Schneesmomom these songs speak to us - one can tell the difference whether its written by someone who has lost someone through death or it was just a break up.On Saturday morning I was going to a beautiful place to celebrate my birthday with friends(who could not come to the other gathering). I was driving along, and somehow I began to feel more and more low. I put lovely music on and I felt a bit better. By the time I arrived I was somewhat late. As I stopped the car, Wes favourite song came on... then I lost it completely... starting to sob and sob. Here I was in a place that had 15 - 20 acres of roses (stunning colours) there is a stream and a lake with fish in..On the hill is a cafe where you can look out over the valley. There was a soft cool breeze. But I was broken again. I walked to the Cafe and saw my friends,saying I was sorry I was a bit late. The tears were flowing and I really was a mess. I did not tell them about the song, only about some of the other issues with my house which had delayed me). We stayed for about 2 hrs and had a meal). I drove home with music full on and the windows open. Singing along with the music. Didn't care who heard...Sometimes I feel the presence of Wes in the car. He was there for a while. BUT I DO NOT KNOW WHY I WAS CRYING. I have heard the song a few times over this year.
This whole grief thing is bizarre.
Today I attended the 90th birthday of my husband's aunt. She lost her husband, the love of her life, 25 years ago. All of the speeches centered around how she was always up for something new, never lived in the past, always celebrated every moment and made every event something to really celebrate about! It was so inspirational. To make every moment count. I cannot live the next 50 years (I'm now 40!) being sad about what was. Hoping that I can carry this momentum with me...
lizbeth4 I know it is hard... I guess it is good to express the anger - but I have felt guided (inwardly - long story) in strong ways "not to go there" - So I don't...I think there is no "reward" at the end of the anger road... Anyway- I am not meaning to preach -only to comfort... Are you lonely in the new town? I think it would be hard to start all over... Take care...

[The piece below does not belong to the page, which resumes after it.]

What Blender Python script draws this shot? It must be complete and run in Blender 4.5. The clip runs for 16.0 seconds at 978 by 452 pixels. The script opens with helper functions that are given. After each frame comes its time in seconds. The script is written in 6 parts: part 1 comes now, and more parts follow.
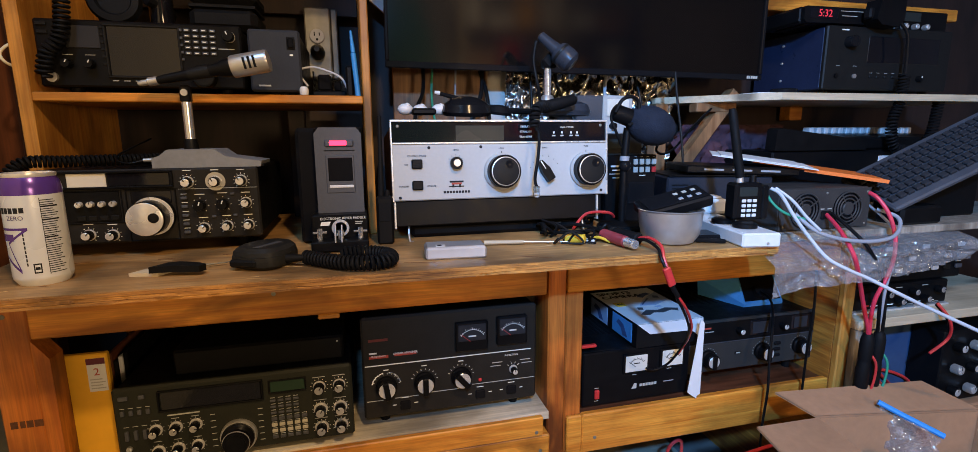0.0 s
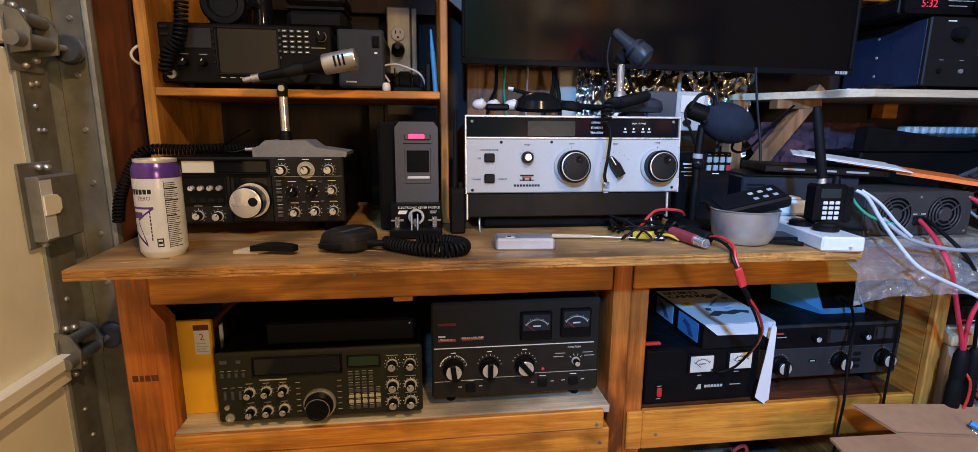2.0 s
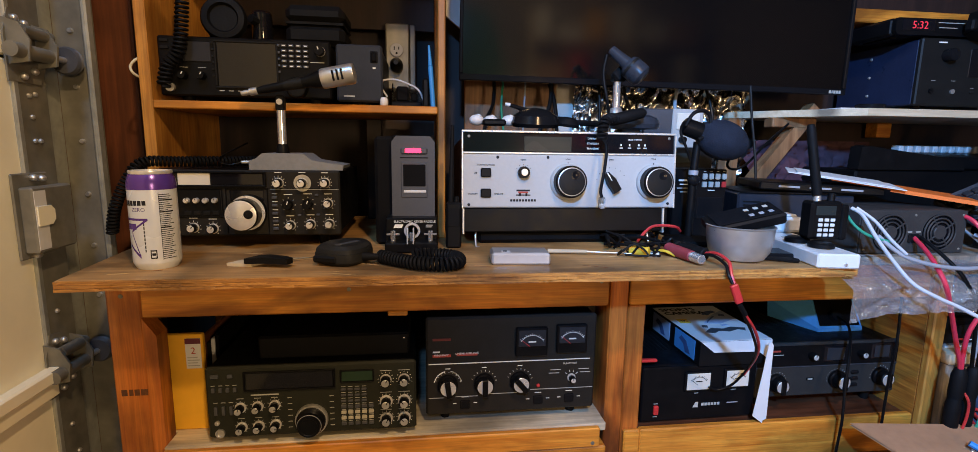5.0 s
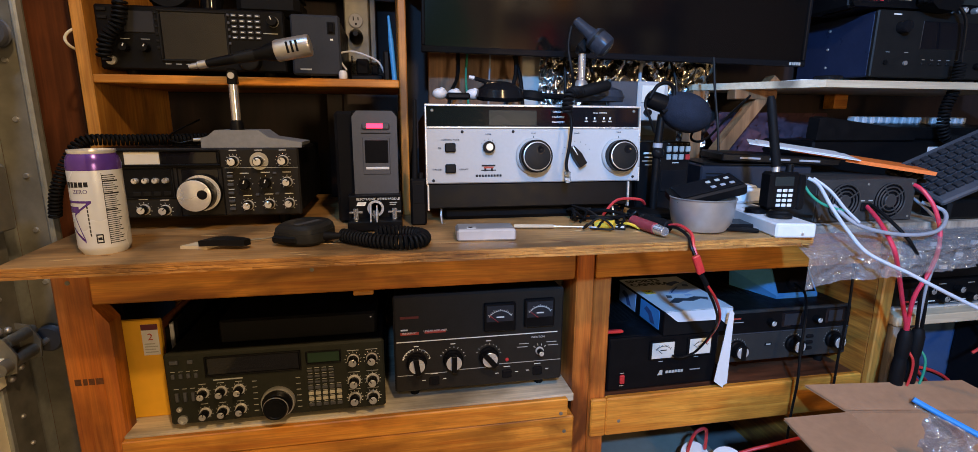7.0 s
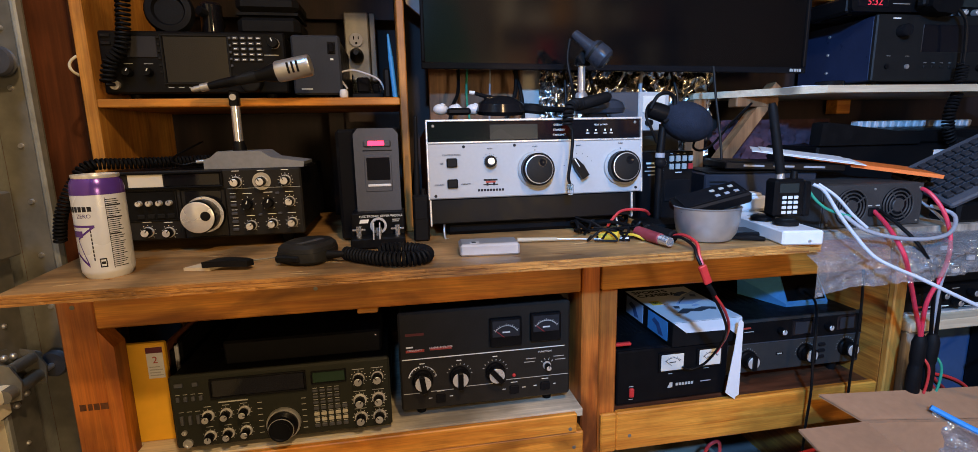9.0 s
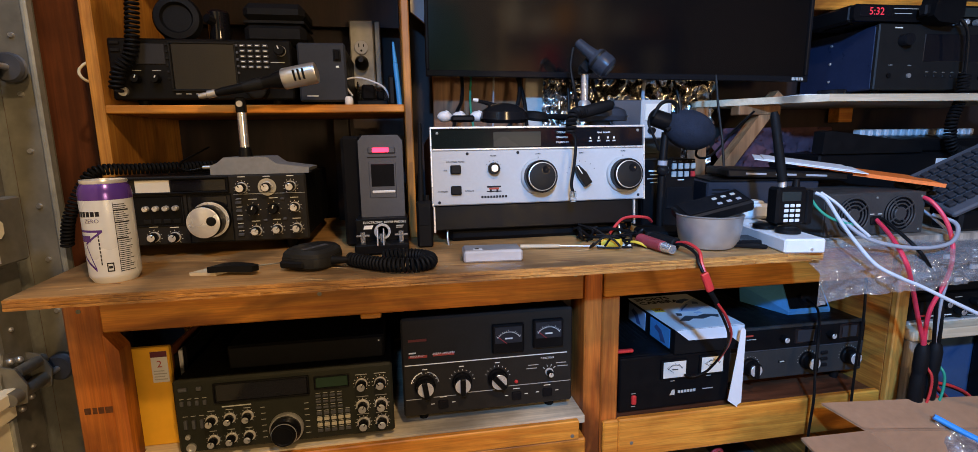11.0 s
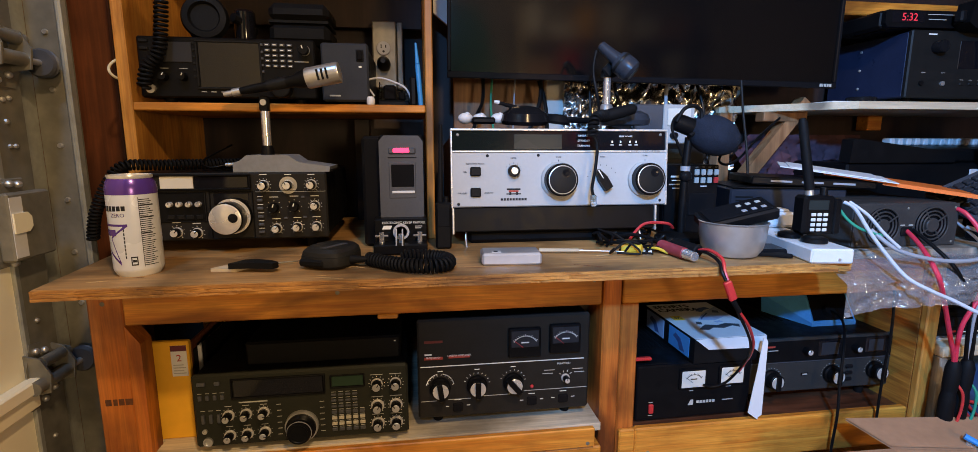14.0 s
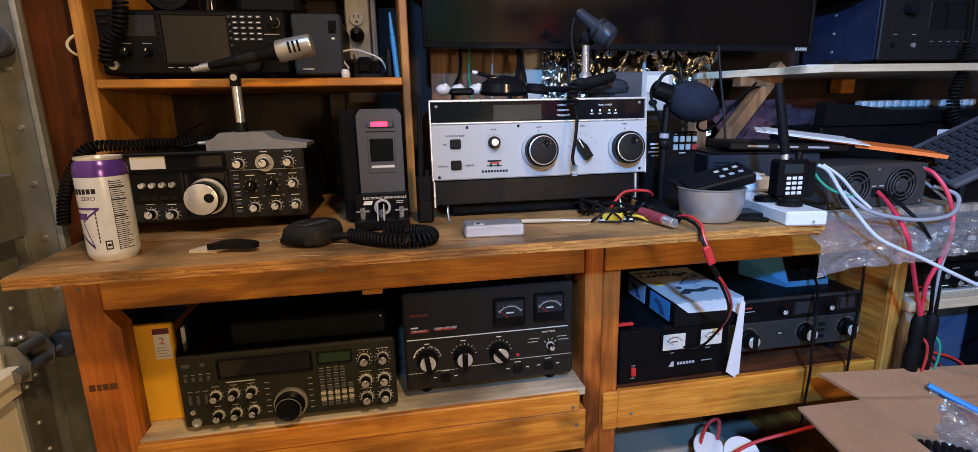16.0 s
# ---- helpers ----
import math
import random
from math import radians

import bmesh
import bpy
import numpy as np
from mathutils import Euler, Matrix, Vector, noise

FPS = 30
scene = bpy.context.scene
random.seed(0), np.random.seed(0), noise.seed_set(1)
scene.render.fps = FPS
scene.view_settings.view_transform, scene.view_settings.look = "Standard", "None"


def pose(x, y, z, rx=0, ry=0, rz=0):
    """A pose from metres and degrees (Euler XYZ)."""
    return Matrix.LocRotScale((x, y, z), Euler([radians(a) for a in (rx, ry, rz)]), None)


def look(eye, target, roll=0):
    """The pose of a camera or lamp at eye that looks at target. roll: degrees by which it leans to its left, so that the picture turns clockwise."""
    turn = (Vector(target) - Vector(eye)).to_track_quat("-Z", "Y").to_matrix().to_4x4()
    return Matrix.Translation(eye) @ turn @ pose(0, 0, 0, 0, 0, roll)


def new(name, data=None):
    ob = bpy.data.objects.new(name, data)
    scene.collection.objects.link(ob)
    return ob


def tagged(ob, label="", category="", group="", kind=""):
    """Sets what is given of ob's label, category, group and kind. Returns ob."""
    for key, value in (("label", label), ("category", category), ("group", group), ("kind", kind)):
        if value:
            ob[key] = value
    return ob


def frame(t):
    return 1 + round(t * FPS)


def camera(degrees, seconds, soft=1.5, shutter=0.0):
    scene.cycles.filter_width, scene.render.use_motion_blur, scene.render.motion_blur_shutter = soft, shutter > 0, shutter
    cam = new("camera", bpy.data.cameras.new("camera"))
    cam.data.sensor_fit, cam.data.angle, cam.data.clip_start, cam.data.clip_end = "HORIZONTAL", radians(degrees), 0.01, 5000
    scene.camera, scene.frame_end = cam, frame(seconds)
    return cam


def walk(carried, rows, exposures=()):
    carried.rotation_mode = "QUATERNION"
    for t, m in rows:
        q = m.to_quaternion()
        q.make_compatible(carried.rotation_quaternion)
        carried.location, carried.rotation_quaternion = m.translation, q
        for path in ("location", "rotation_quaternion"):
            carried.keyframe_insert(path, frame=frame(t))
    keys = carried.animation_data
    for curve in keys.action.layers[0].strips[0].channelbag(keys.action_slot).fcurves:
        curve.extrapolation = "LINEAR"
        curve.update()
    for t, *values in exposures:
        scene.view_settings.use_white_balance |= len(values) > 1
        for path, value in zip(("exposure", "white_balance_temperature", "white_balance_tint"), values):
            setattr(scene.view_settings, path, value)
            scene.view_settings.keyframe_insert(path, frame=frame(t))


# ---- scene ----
cam = camera(88.1, 16.0, soft=0.5)
PATH = [
    (0, (0.005, -0.761, 1.008), (0.492, 1.145, 0.647), -0.3),
    (0.5, (-0.001, -0.777, 1.018), (0.363, 1.14, 0.576), -1.1),
    (1, (-0.006, -0.779, 1.012), (0.329, 1.149, 0.596), 0.2),
    (1.5, (-0.013, -0.789, 1.011), (0.24, 1.156, 0.618), 0.5),
    (2, (-0.014, -0.789, 1.011), (0.232, 1.159, 0.626), 0.4),
    (2.5, (-0.01, -0.788, 1.018), (0.265, 1.159, 0.654), -0.5),
    (3, (-0.01, -0.792, 1.021), (0.28, 1.157, 0.682), -0.6),
    (3.5, (-0.011, -0.782, 1.016), (0.268, 1.169, 0.68), 0.1),
    (6, (-0.01, -0.792, 1.007), (0.247, 1.166, 0.692), 1.0),
    (6.5, (-0.001, -0.785, 1.007), (0.314, 1.152, 0.622), 1.0),
    (7, (0.002, -0.78, 1.007), (0.367, 1.142, 0.591), 0.4),
    (7.5, (0.02, -0.772, 1.012), (0.427, 1.143, 0.604), -1.7),
    (8, (0.015, -0.771, 1.011), (0.406, 1.148, 0.608), -1.4),
    (8.5, (0.009, -0.773, 1.01), (0.368, 1.156, 0.626), -1.1),
    (9, (0.007, -0.776, 1.008), (0.353, 1.16, 0.644), -1.1),
    (11.5, (0.004, -0.781, 1.011), (0.34, 1.161, 0.67), -0.7),
    (12, (0.005, -0.781, 1.009), (0.348, 1.16, 0.667), -0.2),
    (12.5, (0.005, -0.78, 1.01), (0.344, 1.161, 0.67), -0.1),
    (13, (0.0, -0.783, 1.007), (0.332, 1.162, 0.676), 0.0),
    (13.5, (-0.006, -0.765, 1.005), (0.323, 1.182, 0.689), 0.4),
    (14, (-0.002, -0.774, 1.009), (0.278, 1.179, 0.679), 0.1),
    (14.5, (-0.019, -0.775, 1.002), (0.281, 1.164, 0.613), 1.6),
    (15, (-0.008, -0.774, 1.005), (0.338, 1.156, 0.607), 0.7),
    (15.5, (0.001, -0.774, 1.01), (0.362, 1.153, 0.617), -0.9),
    (16, (-0.003, -0.774, 1.009), (0.344, 1.147, 0.571), -1.2),
]
walk(cam, [(t, look(e, g, r)) for t, e, g, r in PATH])

# ---- world, lamps, exposure ----
world = bpy.data.worlds.new("world")
scene.world = world
world.use_nodes = True
world.node_tree.nodes["Background"].inputs[0].default_value = (0.5, 0.6, 0.8, 1)
world.node_tree.nodes["Background"].inputs[1].default_value = 0.004
scene.view_settings.exposure = 0.0


def area_lamp(name, eye, target, size, power, colour):
    data = bpy.data.lights.new(name, "AREA")
    data.shape, data.size, data.energy, data.color = "DISK", size, power, colour
    ob = new(name, data)
    ob.matrix_world = look(eye, target)
    return ob


area_lamp("warm_bulb_light", (0.30, -1.15, 2.2), (-0.25, 0.2, 0.7), 0.10, 20, (1.0, 0.67, 0.35))
# Added warm fill, no fixture: brightens the apron, door and lower shelves.
area_lamp("low_fill_light", (0.85, -2.5, 1.12), (-0.35, 0.2, 0.6), 0.4, 20, (1.0, 0.68, 0.36))
# Added blue fill from overhead, tints the gear at upper left.
area_lamp("cool_fill_light", (-0.50, -0.62, 2.3), (-0.15, 0.3, 1.0), 0.2, 10, (0.20, 0.50, 1.0))
# Unseen fill added so the rear wall reflects in the television.
area_lamp("rear_fill_light", (1.0, -1.9, 2.35), (1.1, -3.3, 1.3), 0.15, 26, (1.0, 0.72, 0.42))
spot = bpy.data.lights.new("cool_spot_light", "SPOT")
spot.energy, spot.color, spot.spot_size, spot.spot_blend, spot.shadow_soft_size = 330, (0.16, 0.45, 1.0), radians(80), 0.9, 0.05
new("cool_spot_light", spot).matrix_world = look((-0.10, -1.60, 1.80), (1.42, 0.22, 1.00))


# ---- materials ----
def material(name, colour, rough=0.5, metal=0.0, grain=40.0, vary=0.15, bump=0.1, stain=0.0, alpha=None):
    """Two scales of noise over a base colour, with fine relief."""
    m = bpy.data.materials.new(name)
    m.use_nodes = True
    nt = m.node_tree
    n, l = nt.nodes, nt.links
    b = n["Principled BSDF"]
    co = n.new("ShaderNodeTexCoord")
    a = n.new("ShaderNodeTexNoise")
    a.inputs["Scale"].default_value, a.inputs["Detail"].default_value = grain, 6
    c = n.new("ShaderNodeTexNoise")
    c.inputs["Scale"].default_value, c.inputs["Detail"].default_value = grain * 0.12, 3
    l.new(co.outputs["Object"], a.inputs["Vector"])
    l.new(co.outputs["Object"], c.inputs["Vector"])
    mix = n.new("ShaderNodeMath")
    mix.operation = "ADD"
    l.new(a.outputs["Fac"], mix.inputs[0])
    l.new(c.outputs["Fac"], mix.inputs[1])
    r = n.new("ShaderNodeMapRange")
    r.inputs["From Min"].default_value, r.inputs["From Max"].default_value = 0.6, 1.4
    r.inputs["To Min"].default_value, r.inputs["To Max"].default_value = 1 - vary, 1 + vary
    l.new(mix.outputs[0], r.inputs["Value"])
    v = n.new("ShaderNodeVectorMath")
    v.operation = "SCALE"
    v.inputs[0].default_value = colour
    l.new(r.outputs[0], v.inputs["Scale"])
    l.new(v.outputs[0], b.inputs["Base Color"])
    rr = n.new("ShaderNodeMapRange")
    rr.inputs["From Min"].default_value, rr.inputs["From Max"].default_value = 0.3, 0.7
    rr.inputs["To Min"].default_value, rr.inputs["To Max"].default_value = max(0.02, rough - 0.08), min(1, rough + 0.1)
    l.new(c.outputs["Fac"], rr.inputs["Value"])
    l.new(rr.outputs[0], b.inputs["Roughness"])
    b.inputs["Metallic"].default_value = metal
    if max(colour) < 0.06:
        b.inputs["Specular IOR Level"].default_value = 0.13
    if bump:
        bp = n.new("ShaderNodeBump")
        bp.inputs["Strength"].default_value, bp.inputs["Distance"].default_value = bump, 0.002
        l.new(a.outputs["Fac"], bp.inputs["Height"])
        l.new(bp.outputs[0], b.inputs["Normal"])
    if alpha:
        b.inputs["Transmission Weight"].default_value = alpha
    return m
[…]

My Husband's 1 year anniversary of his death is in 4 days. I thought I was doing okay as I have sold the condo bought a new home and moved about 100 miles from where I lived all my life to a small town. Today I received a card from hospice saying it was close to the 1 year anniversary and they were sending their condolences. The card was beautiful!!!! I just have felt so sad this last week. I am angry too!!!! I try to not take it out on others and when it gets real bad, I keep to myself. I live in a town where there are a lot of elderly people. When I see a elderly couple walking, holding hands, I just want to scream. I want that to be me and my Husband but it will never be. It is just so sad!!!
Schneesmom and everyone else, really - I can't drive anywhere without talking to Phillip as I drive and bursting into tears. How can he still be gone? How could he leave me like this??